Set task:
Quote the whole listing exactly. Leave the pictures out of your copy.
+ + + + +
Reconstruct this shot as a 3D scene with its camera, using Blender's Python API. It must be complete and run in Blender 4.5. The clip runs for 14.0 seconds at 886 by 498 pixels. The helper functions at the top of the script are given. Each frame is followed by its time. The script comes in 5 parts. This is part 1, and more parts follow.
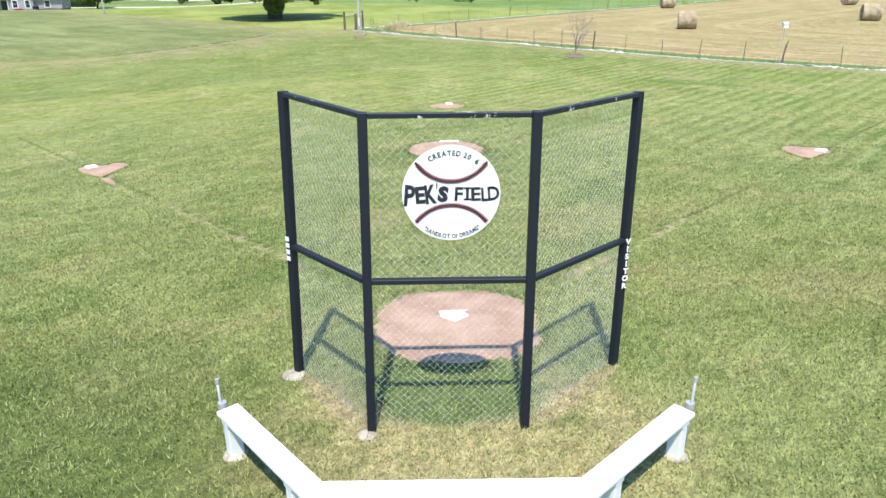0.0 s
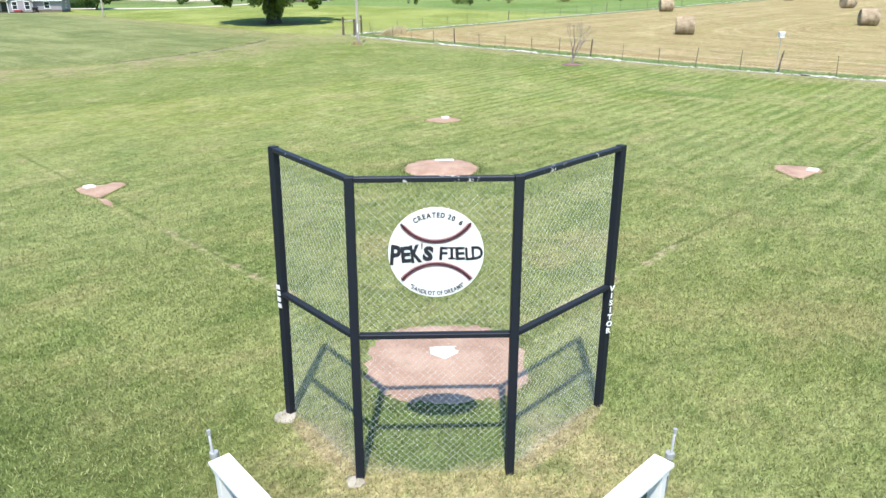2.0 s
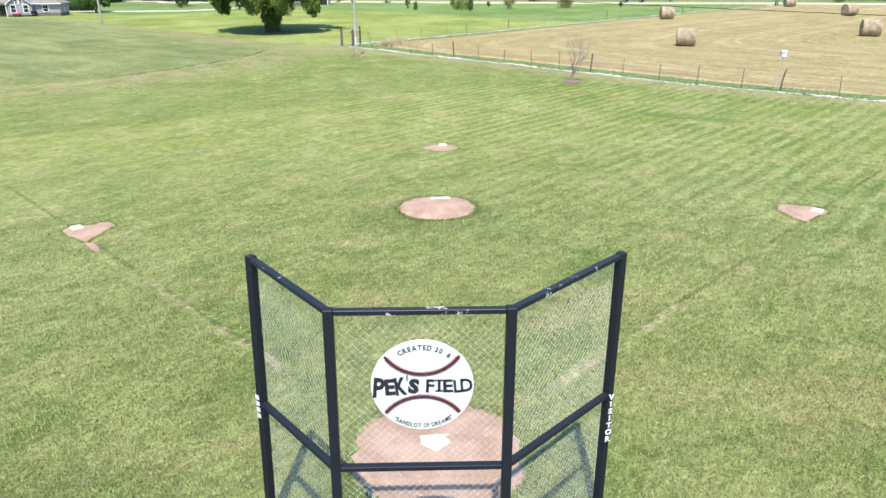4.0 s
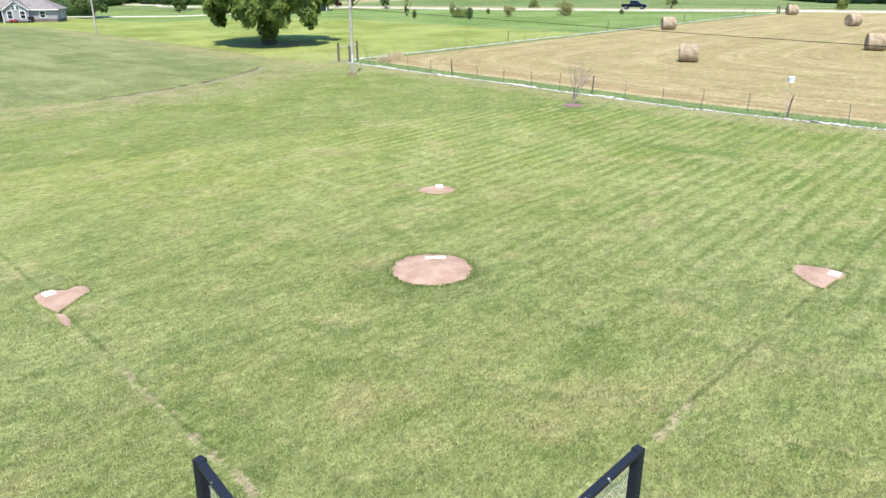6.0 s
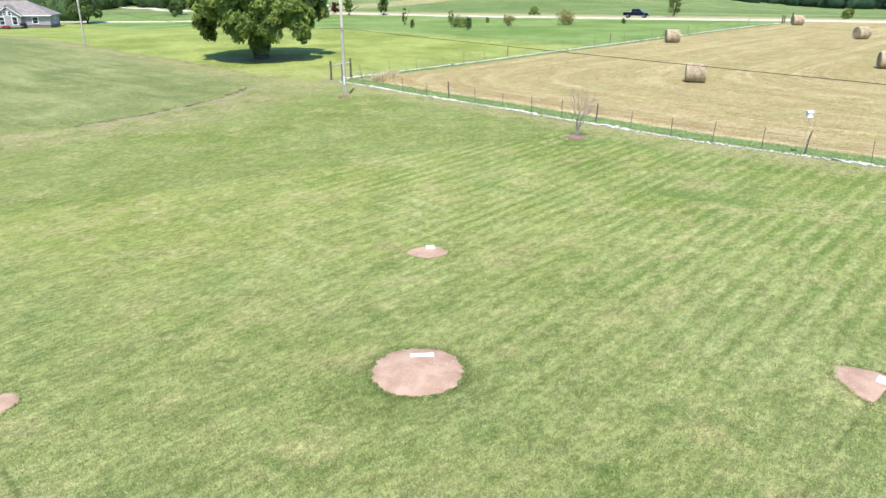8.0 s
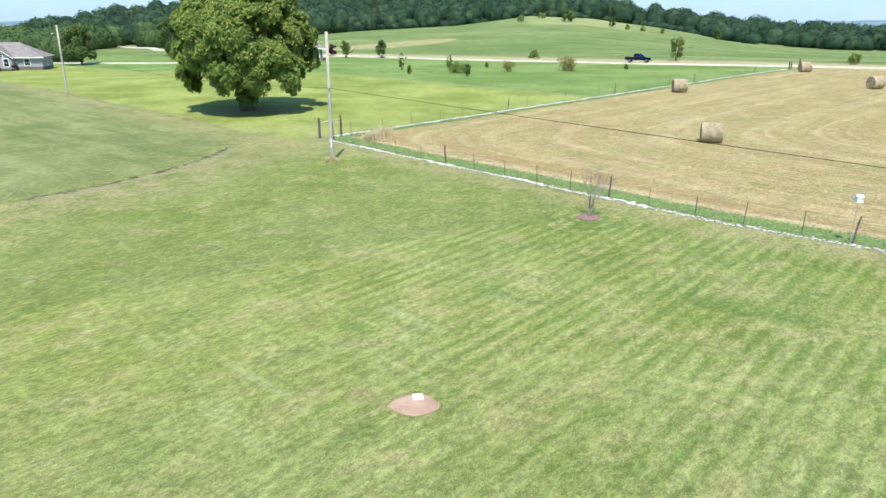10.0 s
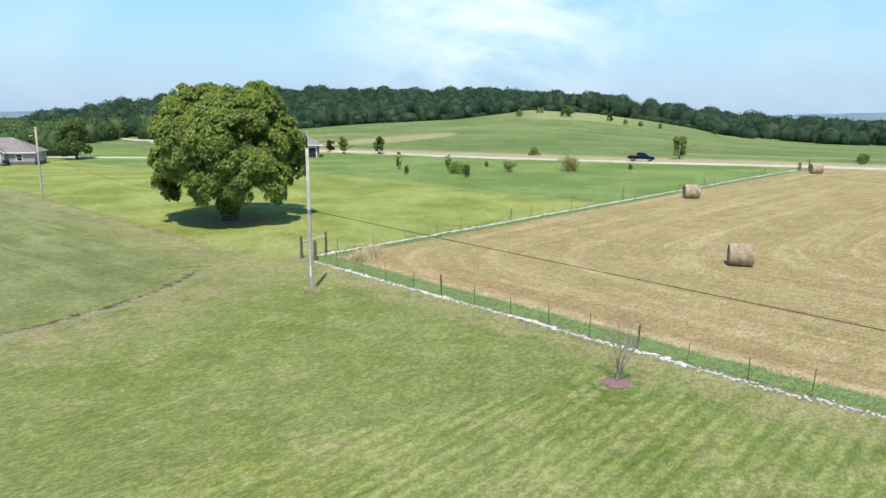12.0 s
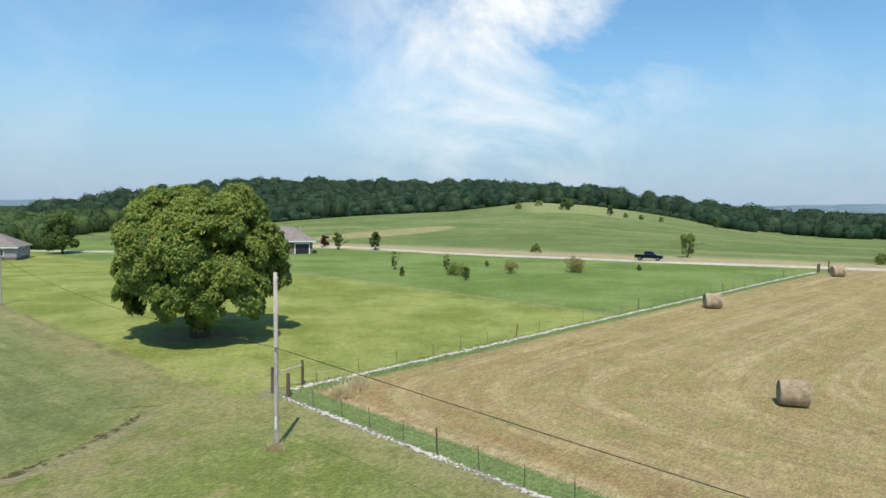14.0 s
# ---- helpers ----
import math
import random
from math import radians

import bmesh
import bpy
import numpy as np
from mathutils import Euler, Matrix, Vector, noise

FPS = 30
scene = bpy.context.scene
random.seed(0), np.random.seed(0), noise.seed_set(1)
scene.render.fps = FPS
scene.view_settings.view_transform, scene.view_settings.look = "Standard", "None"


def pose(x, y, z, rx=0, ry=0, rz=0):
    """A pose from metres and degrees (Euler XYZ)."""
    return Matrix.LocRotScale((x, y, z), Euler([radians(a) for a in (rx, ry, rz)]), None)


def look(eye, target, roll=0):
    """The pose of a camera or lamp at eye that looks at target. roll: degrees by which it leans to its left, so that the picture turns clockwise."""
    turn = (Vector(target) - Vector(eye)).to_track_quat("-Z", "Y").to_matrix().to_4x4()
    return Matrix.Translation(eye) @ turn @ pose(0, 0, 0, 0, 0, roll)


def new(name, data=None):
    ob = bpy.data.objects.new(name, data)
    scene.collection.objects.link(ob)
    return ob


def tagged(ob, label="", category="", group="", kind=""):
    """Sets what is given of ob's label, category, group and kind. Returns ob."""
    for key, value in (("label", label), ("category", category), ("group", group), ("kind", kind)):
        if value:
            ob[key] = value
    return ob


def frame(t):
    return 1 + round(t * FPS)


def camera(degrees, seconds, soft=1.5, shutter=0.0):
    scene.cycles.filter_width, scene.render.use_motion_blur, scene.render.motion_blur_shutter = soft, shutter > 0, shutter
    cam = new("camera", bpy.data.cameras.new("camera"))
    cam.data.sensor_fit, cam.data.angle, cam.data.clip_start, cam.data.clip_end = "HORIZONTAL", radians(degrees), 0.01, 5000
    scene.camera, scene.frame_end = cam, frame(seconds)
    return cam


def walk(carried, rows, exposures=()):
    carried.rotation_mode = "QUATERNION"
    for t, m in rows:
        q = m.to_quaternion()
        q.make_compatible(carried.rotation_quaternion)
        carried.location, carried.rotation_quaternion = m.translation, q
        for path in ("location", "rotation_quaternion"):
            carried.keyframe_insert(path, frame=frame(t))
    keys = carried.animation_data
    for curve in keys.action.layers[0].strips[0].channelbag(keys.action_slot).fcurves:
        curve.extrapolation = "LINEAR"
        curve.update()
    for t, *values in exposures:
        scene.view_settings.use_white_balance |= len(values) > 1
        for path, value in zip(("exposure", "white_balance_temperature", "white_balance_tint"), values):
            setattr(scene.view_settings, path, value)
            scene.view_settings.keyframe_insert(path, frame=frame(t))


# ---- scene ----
+ + + + +
Response:
Reconstruct this shot as a 3D scene with its camera, using Blender's Python API. It must be complete and run in Blender 4.5. The clip runs for 14.0 seconds at 886 by 498 pixels. The helper functions at the top of the script are given. Each frame is followed by its time. The script comes in 5 parts. This is part 1, and more parts follow.
0.0 s
2.0 s
4.0 s
6.0 s
8.0 s
10.0 s
12.0 s
14.0 s
# ---- helpers ----
import math
import random
from math import radians

import bmesh
import bpy
import numpy as np
from mathutils import Euler, Matrix, Vector, noise

FPS = 30
scene = bpy.context.scene
random.seed(0), np.random.seed(0), noise.seed_set(1)
scene.render.fps = FPS
scene.view_settings.view_transform, scene.view_settings.look = "Standard", "None"


def pose(x, y, z, rx=0, ry=0, rz=0):
    """A pose from metres and degrees (Euler XYZ)."""
    return Matrix.LocRotScale((x, y, z), Euler([radians(a) for a in (rx, ry, rz)]), None)


def look(eye, target, roll=0):
    """The pose of a camera or lamp at eye that looks at target. roll: degrees by which it leans to its left, so that the picture turns clockwise."""
    turn = (Vector(target) - Vector(eye)).to_track_quat("-Z", "Y").to_matrix().to_4x4()
    return Matrix.Translation(eye) @ turn @ pose(0, 0, 0, 0, 0, roll)


def new(name, data=None):
    ob = bpy.data.objects.new(name, data)
    scene.collection.objects.link(ob)
    return ob


def tagged(ob, label="", category="", group="", kind=""):
    """Sets what is given of ob's label, category, group and kind. Returns ob."""
    for key, value in (("label", label), ("category", category), ("group", group), ("kind", kind)):
        if value:
            ob[key] = value
    return ob


def frame(t):
    return 1 + round(t * FPS)


def camera(degrees, seconds, soft=1.5, shutter=0.0):
    scene.cycles.filter_width, scene.render.use_motion_blur, scene.render.motion_blur_shutter = soft, shutter > 0, shutter
    cam = new("camera", bpy.data.cameras.new("camera"))
    cam.data.sensor_fit, cam.data.angle, cam.data.clip_start, cam.data.clip_end = "HORIZONTAL", radians(degrees), 0.01, 5000
    scene.camera, scene.frame_end = cam, frame(seconds)
    return cam


def walk(carried, rows, exposures=()):
    carried.rotation_mode = "QUATERNION"
    for t, m in rows:
        q = m.to_quaternion()
        q.make_compatible(carried.rotation_quaternion)
        carried.location, carried.rotation_quaternion = m.translation, q
        for path in ("location", "rotation_quaternion"):
            carried.keyframe_insert(path, frame=frame(t))
    keys = carried.animation_data
    for curve in keys.action.layers[0].strips[0].channelbag(keys.action_slot).fcurves:
        curve.extrapolation = "LINEAR"
        curve.update()
    for t, *values in exposures:
        scene.view_settings.use_white_balance |= len(values) > 1
        for path, value in zip(("exposure", "white_balance_temperature", "white_balance_tint"), values):
            setattr(scene.view_settings, path, value)
            scene.view_settings.keyframe_insert(path, frame=frame(t))


# ---- scene ----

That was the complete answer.